Before you get all upset that I also like the Red Sox consider that I lived there for six years and also consider the fact that for a very long time the only fans in the universe who really understood what it was like to be a Cubs’ fan were long-time Red Sox fans. In fact, I will never forget riding the T (Boston’s version of the L) into the first Cubs v. Red Sox game in over 100 years wearing my Geovany Soto jersey. I was a little unsure what to expect, but as I got off at the Kenmore stop on the Green Line (their version of the Addison stop on the Red Line) a twentysomething guy with a thick Boston accent and a Red Sox hat tapped me on the shoulder and said, “We really hope you’re next.”
This has, sadly, almost never been a conflict. This weekend will mark one of the only years that both the Cubs and the Red Sox are competitive and playing each other in my lifetime. I’ll end the suspense, I’m obviously cheering for the Cubs, but there is nowhere I’d rather be this weekend than at Fenway Park and since I won’t be making it out to Boston this weekend I wanted to take a minute to reflect on some things to keep an eye on as you watch this historic series.

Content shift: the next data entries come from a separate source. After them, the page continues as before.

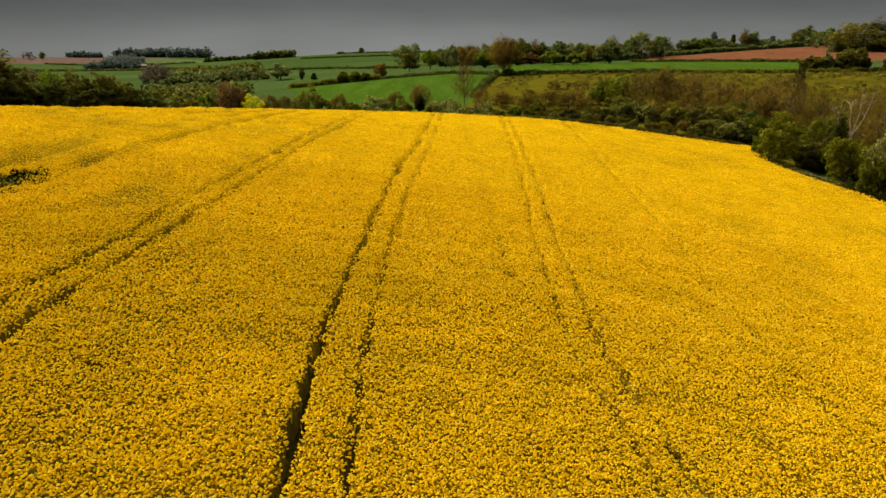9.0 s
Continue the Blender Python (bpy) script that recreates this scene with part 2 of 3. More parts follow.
FIELD_EDGE = [(-150, 195), (-125, 205), (-115, 212), (-69, 227), (-30, 232), (0, 228), (30, 218), (58, 197), (72.5, 191), (71, 184), (67.5, 177), (67, 168), (69.5, 157),
              (73, 148), (74, 140), (75.5, 126), (78, 114), (81, 90), (84, 40), (86, -30), (-150, -30)]
BRIGHT_FIELD = [(-50, 305), (-95, 482), (-38, 468), (6, 456), (31, 427), (18, 305)]
STRIP_FIELD = [(32, 421), (150, 416), (235, 421), (262, 496), (150, 600), (90, 562), (45, 540)]
RED_FIELD = [(150, 601), (262, 497), (330, 510), (420, 560), (470, 690), (385, 735), (290, 735), (215, 722), (180, 702)]
ROUGH_SLOPE = [(31, 425), (14, 335), (0, 262), (-40, 236), (30, 222), (66, 200), (66, 130), (80, -30), (400, -30), (420, 420), (235, 420), (150, 415)]
PALE_FIELDS = [(-720, 1335), (-400, 1195), (-330, 1450), (-620, 1700)]
GLADE = [(76, 170), (84, 165), (92, 180), (86, 188)]
FAR_RED_FIELD = [(-1100, 1300), (-620, 1350), (-640, 1750), (-1300, 1750)]


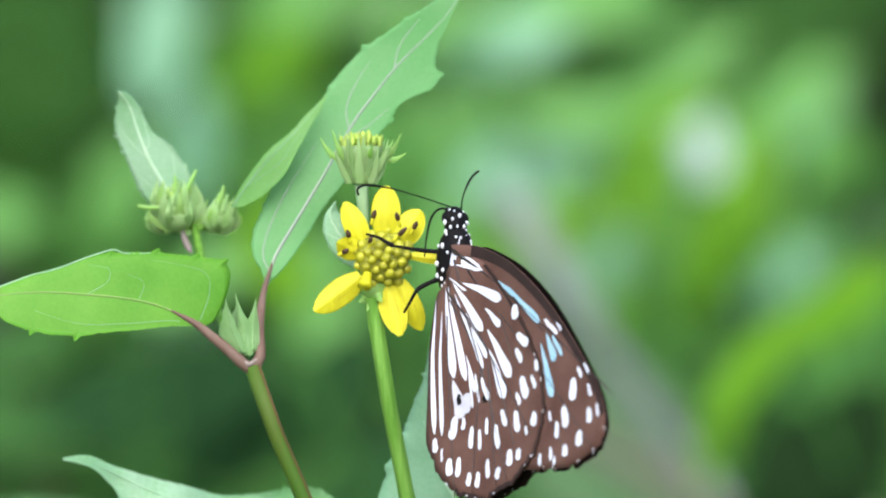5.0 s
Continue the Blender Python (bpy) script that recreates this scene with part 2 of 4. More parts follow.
class Blade:
    """A leaf or petal: a rib, two half widths along it, and the ways in which the halves spread."""

    def __init__(self, rib, left, right, way_left, way_right, n=40, m=6, teeth=0, tooth=5.0, right_tooth=1.0, cup=0.0, wave=0.0, thick=2.5, unit=None, seed=0, lump=0.0):
        self.n, self.m = n, m
        unit = unit or P
        self.line = curve_through([unit(*p) for p in rib], n)
        s = np.linspace(0, 1, n + 1)
        rng = np.random.RandomState(seed)
        grid = np.zeros((n + 1, 2 * m + 1, 3))
        for sign, widths, way in ((-1, left, way_left), (1, right, way_right)):
            w = profile(widths, s)
            ways = way if isinstance(way[0], (tuple, list)) else (way, way)
            d0, d1 = [np.array((p[0], p[2], p[1]), float) for p in ways]
            d = d0[None] * (1 - s)[:, None] + d1[None] * s[:, None]
            d /= np.linalg.norm(d, axis=1)[:, None]
            phase = rng.rand() * 6
            for j in range(m + 1):
                u = j / m
                ww = w * u
                if teeth and j == m:
                    saw = (s * teeth + phase) % 1.0
                    ww = ww + tooth * (right_tooth if sign > 0 else 1.0) * np.where(saw > 0.84, 1.0, -0.15) * (w > 12)
                sag = np.zeros((n + 1, 3))
                sag[:, 1] = cup * w * u * u + wave * np.sin(s * 17 + phase + 2 * sign) * u * (w > 8)
                grid[:, m + sign * j] = self.line + (d * ww[:, None] + sag) * T
        if lump:
            for i in range(n + 1):
                for q in range(2 * m + 1):
                    v = Vector(grid[i, q])
                    grid[i, q, 1] += lump * T * (noise.noise(v * 90) + 0.5 * noise.noise(v * 220))
        self.finish(grid, thick)

    def finish(self, grid, thick):
        """Gives the sheet its normals and its thickness."""
        n, m = self.n, self.m
        self.grid = grid
        gs, gj = np.gradient(grid, axis=0), np.gradient(grid, axis=1)
        nrm = np.cross(gs, gj)
        nrm /= np.linalg.norm(nrm, axis=2)[:, :, None] + 1e-12
        if nrm[n // 2, m, 1] > 0:
            nrm = -nrm
        self.normal = nrm
        top, low = grid + nrm * thick * T * 0.5, grid - nrm * thick * T * 0.5
        c = 2 * m + 1
        verts = [*top.reshape(-1, 3), *low.reshape(-1, 3)]
        k, faces = (n + 1) * c, []
        for i in range(n):
            for j in range(2 * m):
                a = i * c + j
                faces.append((a, a + 1, a + c + 1, a + c))
                faces.append((k + a, k + a + c, k + a + c + 1, k + a + 1))
            for a, b in ((i * c, (i + 1) * c), ((i + 1) * c - 1, (i + 2) * c - 1)):
                faces.append((a, b, k + b, k + a))
        self.verts, self.faces = verts, faces

    def on(self, s, u, lift=1.5):
        """A point of the blade: s along the rib, u from -1 to 1 across."""
        x, y = min(max(s, 0), 1) * self.n, (u + 1) * self.m
        i, j = int(min(x, self.n - 1)), int(min(y, 2 * self.m - 1))
        a, b = x - i, y - j
        g = self.grid
        p = (g[i, j] * (1 - a) + g[i + 1, j] * a) * (1 - b) + (g[i, j + 1] * (1 - a) + g[i + 1, j + 1] * a) * b
        return p + self.normal[i, j] * lift * T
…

There are no other venues left in Major League Baseball like Fenway and Wrigley Field. They stand alone. Two parks in the middle of city neighborhoods that have grown up around them and taken on their character. They have nooks and crannies, idiosyncracies like bricks and ivy and green monstahs, and fans love their parks as much as they love their teams. Both Wrigley and Fenway have elements of their parks that are historic monuments which will preserve these two century-old ballparks far into the future.
Just like we’d riot in Wrigleyville if the Cubs ever moved, Bostonians would take to the street if anything ever happened to Fenway.

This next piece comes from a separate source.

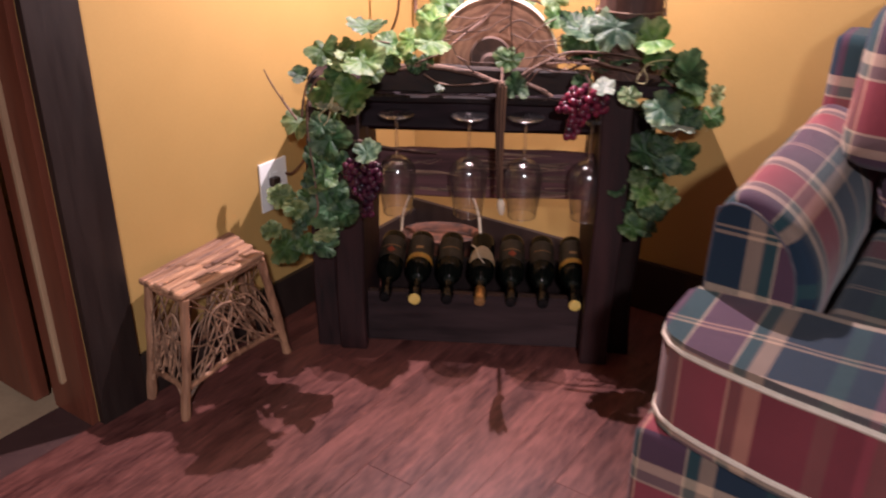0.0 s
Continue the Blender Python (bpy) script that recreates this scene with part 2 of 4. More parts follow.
def leaf_material(name, dark, light, vein, edge=0.0):
    """Cloth leaf: mottled green, paler along the veins, faded at the edge where edge is set."""
    m, n, k, bsdf = nodes_of(name)
    co = n.new("ShaderNodeTexCoord")
    info = n.new("ShaderNodeObjectInfo")
    shift = n.new("ShaderNodeVectorMath")
    shift.operation = "MULTIPLY_ADD"
    k.new(info.outputs["Random"], shift.inputs[0])
    shift.inputs[1].default_value = (31, 17, 7)
    k.new(co.outputs["Object"], shift.inputs[2])
    tex = n.new("ShaderNodeTexNoise")
    tex.inputs["Scale"].default_value, tex.inputs["Detail"].default_value = 2.2, 5
    k.new(shift.outputs[0], tex.inputs["Vector"])
    span = n.new("ShaderNodeMapRange")
    span.inputs["From Min"].default_value, span.inputs["From Max"].default_value = 0.38, 0.62
    k.new(tex.outputs["Fac"], span.inputs["Value"])
    body = n.new("ShaderNodeMix")
    body.data_type = "RGBA"
    body.inputs[6].default_value, body.inputs[7].default_value = dark, light
    k.new(span.outputs["Result"], body.inputs[0])
    att = n.new("ShaderNodeAttribute")
    att.attribute_name = "vein"
    amount = n.new("ShaderNodeMath")
    amount.operation = "MULTIPLY"
    amount.inputs[1].default_value = 0.36
    k.new(att.outputs["Fac"], amount.inputs[0])
    withvein = n.new("ShaderNodeMix")
    withvein.data_type = "RGBA"
    withvein.inputs[7].default_value = vein
    k.new(amount.outputs[0], withvein.inputs[0])
    k.new(body.outputs[2], withvein.inputs[6])
    colour = withvein.outputs[2]
    if edge:
        rim = n.new("ShaderNodeAttribute")
        rim.attribute_name = "rim"
        e = n.new("ShaderNodeMath")
        e.operation = "MULTIPLY"
        k.new(rim.outputs["Fac"], e.inputs[0])
        k.new(span.outputs["Result"], e.inputs[1])
        e2 = n.new("ShaderNodeMath")
        e2.operation = "MULTIPLY"
        e2.inputs[1].default_value = edge
        k.new(e.outputs[0], e2.inputs[0])
        fade = n.new("ShaderNodeMix")
        fade.data_type = "RGBA"
        fade.inputs[7].default_value = (0.62, 0.66, 0.36, 1)
        k.new(e2.outputs[0], fade.inputs[0])
        k.new(colour, fade.inputs[6])
        colour = fade.outputs[2]
    hsv = n.new("ShaderNodeHueSaturation")
    val = n.new("ShaderNodeMapRange")
    val.inputs["To Min"].default_value, val.inputs["To Max"].default_value = 0.64, 1.18
    k.new(info.outputs["Random"], val.inputs["Value"])
    k.new(val.outputs["Result"], hsv.inputs["Value"])
    k.new(colour, hsv.inputs["Color"])
    k.new(hsv.outputs["Color"], bsdf.inputs["Base Color"])
    bsdf.inputs["Roughness"].default_value = 0.48
    bp = n.new("ShaderNodeBump")
    bp.inputs["Strength"].default_value, bp.inputs["Distance"].default_value = 0.22, 0.06
    k.new(tex.outputs["Fac"], bp.inputs["Height"])
    k.new(bp.outputs["Normal"], bsdf.inputs["Normal"])
    thin = n.new("ShaderNodeBsdfTranslucent")
    k.new(hsv.outputs["Color"], thin.inputs["Color"])
    both = n.new("ShaderNodeMixShader")
    both.inputs[0].default_value = 0.48
    k.new(bsdf.outputs[0], both.inputs[1])
    k.new(thin.outputs[0], both.inputs[2])
    k.new(both.outputs[0], n["Material Output"].inputs["Surface"])
    return m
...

Both parks still use hand-operated scoreboards. The Cubs have their one-of-a-kind centerfield board and the Red Sox have their board in left field, under the green monstah.
Both parks have their chants. While we get bored in the middle innings at Wrigley and begin a back and forth between right field and left field (RIGHT FIELD SUCKS!), at Fenway you will hear chants of “YANKEES SUCK” whether they are playing the Yankees or not. Basically, the only cue Red Sox fans need is any indication that the Yankees have lost or are losing, or winning. Basically, mention the Yankees.
Both fanbases have songs. Cubs fans sing the seventh-inning stretch and “Take Me Out to the Ballgame” like no other fans in existence. Yes, I know it happens in other places, including Fenway. No, it’s not the same, and you know it. Red Sox fans have their eighth-inning song “Sweet Caroline” and it’s just as brilliant as every Harry Caray on the scoreboard rendition of TMOTTBG.
And then each team has a victory song. When the Cubs win at home we sing “Go Cubs Go.” When the Red Sox win at home they sing “Dirty Water.” Frankly, the feel of both songs is the same — 90 percent of the fans stay, sing and expect that this will happen.
An aside: one of my favorite baseball memories was singing “Go Cubs Go” with about a thousand other Cubs fans at Fenway on May 21, 2011. I hope a few Cubs fans get to relive that moment this year.
All baseball is excellent, but this weekend we get a treat that, at least for now, has only been an every-three-years extravaganza: The Cubs meeting the Red Sox. Two historic teams. Two incredibly talented teams. Two sets of traditions. Two historic fields.
Which American League team is your favorite and how do you feel when the Cubs play them? What are your best memories of that park?
As for me, this weekend I’ll obviously be cheering for the Cubs, but I’ll always love that dirty water.